Physical characteristics
- Estimated age: 10 ± 5 Myr
- Other designations: Cr 17, NGC 637

Associations
- Constellation: Cassiopeia

= NGC 637 =

Open star cluster in the constellation Cassiopeia

NGC 637 is an open cluster of stars in the northern constellation of Cassiopeia, positioned about 1.5° to the WNW of the star Epsilon Cassiopeiae. The cluster was discovered on 9 November 1787 by German-born English astronomer William Herschel. It is located in the Perseus Arm of the Milky Way, at a distance of approximately 7,045 light years from the Sun. The cluster is small but compact, and is readily visible in a small telescope.

This is a young cluster with an estimated age of 5–15 million years. It has a Trumpler class of I2m, indicating it is strongly concentrated (I) with an intermediate range of brightness variation (2) and a moderate richness of stars (m). The cluster has 55 members and an angular radius of 4′.2, corresponding to a physical radius of 3.0 pc. It has a core radius of 0.36±0.13 arcminute.

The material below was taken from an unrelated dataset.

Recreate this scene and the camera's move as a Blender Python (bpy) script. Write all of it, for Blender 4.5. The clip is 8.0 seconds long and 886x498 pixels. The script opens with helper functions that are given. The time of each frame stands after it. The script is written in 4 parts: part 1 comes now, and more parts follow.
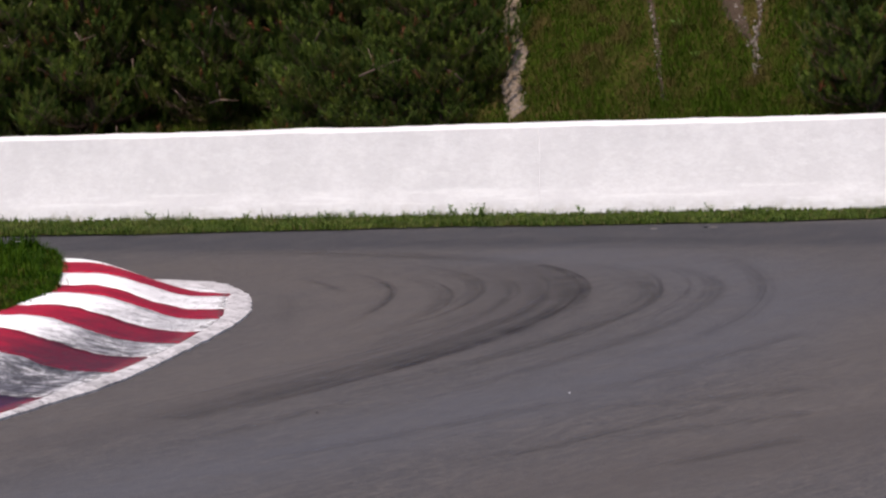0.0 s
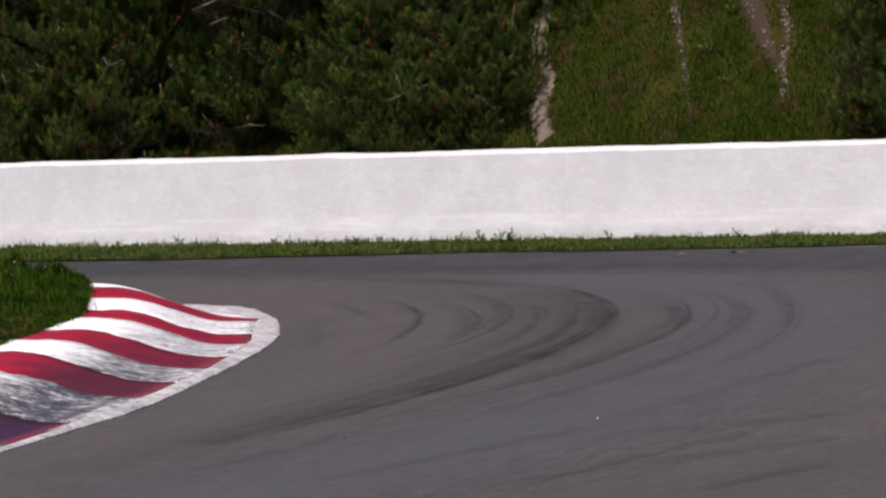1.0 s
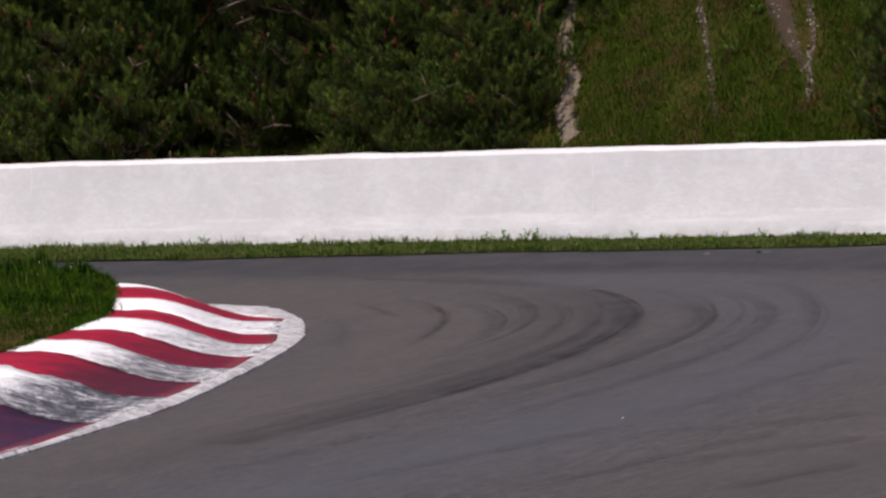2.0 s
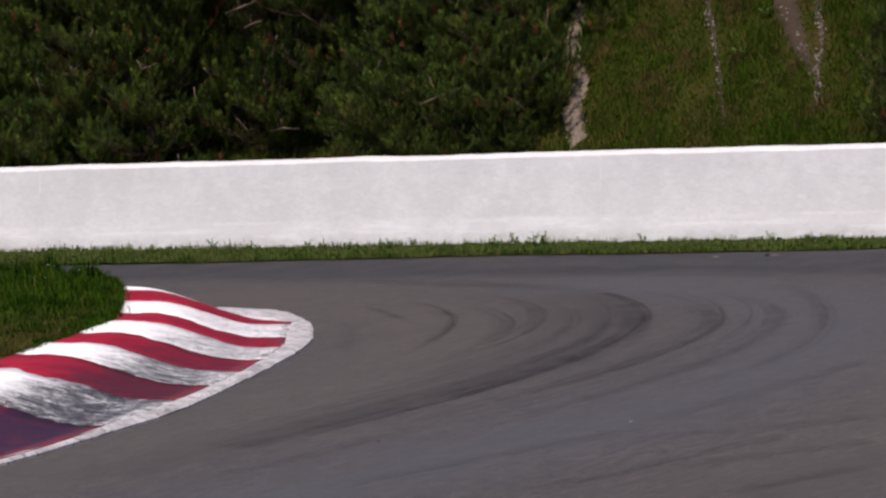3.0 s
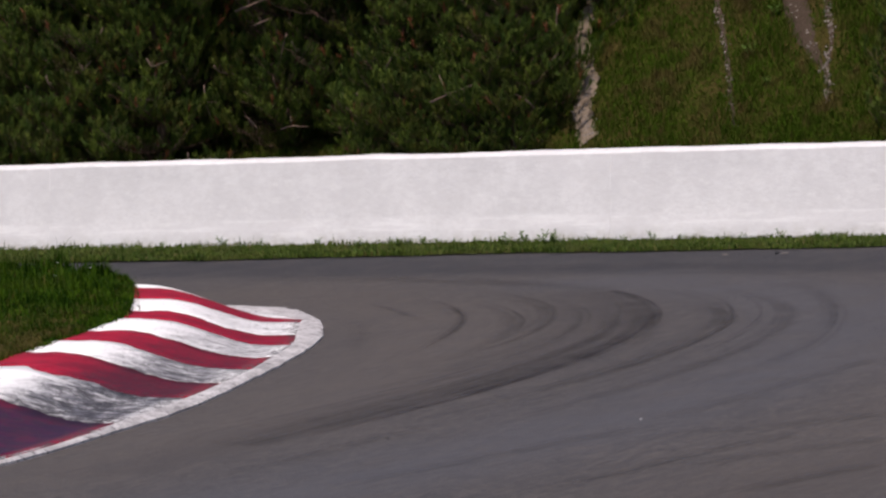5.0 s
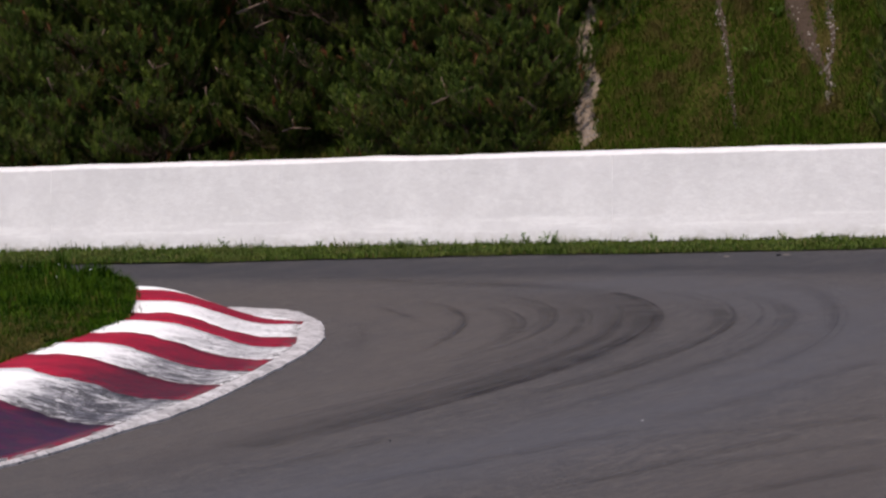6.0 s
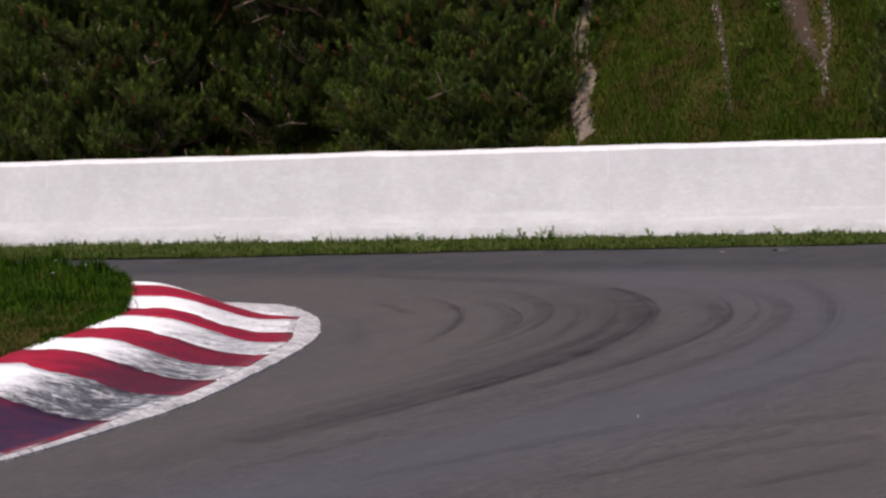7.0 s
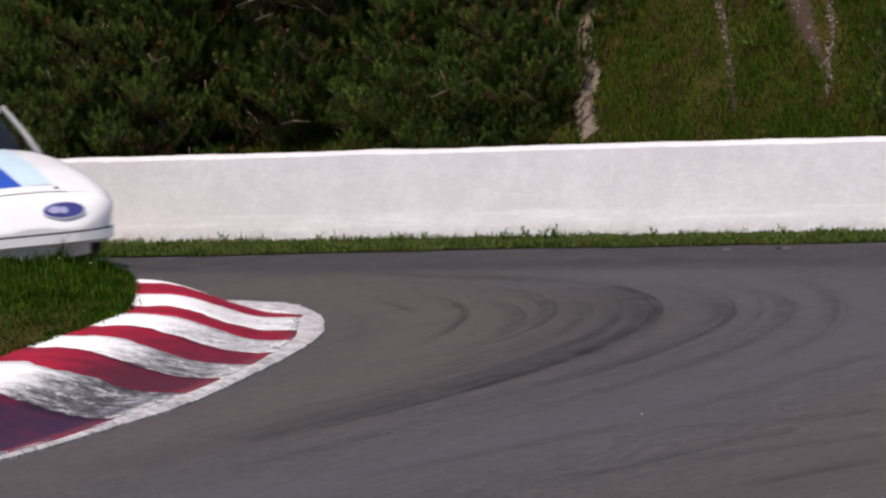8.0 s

The seven brightest members are all over 10th magnitude, with five known to be variable. A total of four β Cephei-type variables have been identified, one of the highest such totals for an open cluster. A classical Be star candidate has been detected. The distribution of the cluster's stars on the Hertzsprung–Russell diagram shows a noticeable gap on the main sequence, which is not explained by missing data.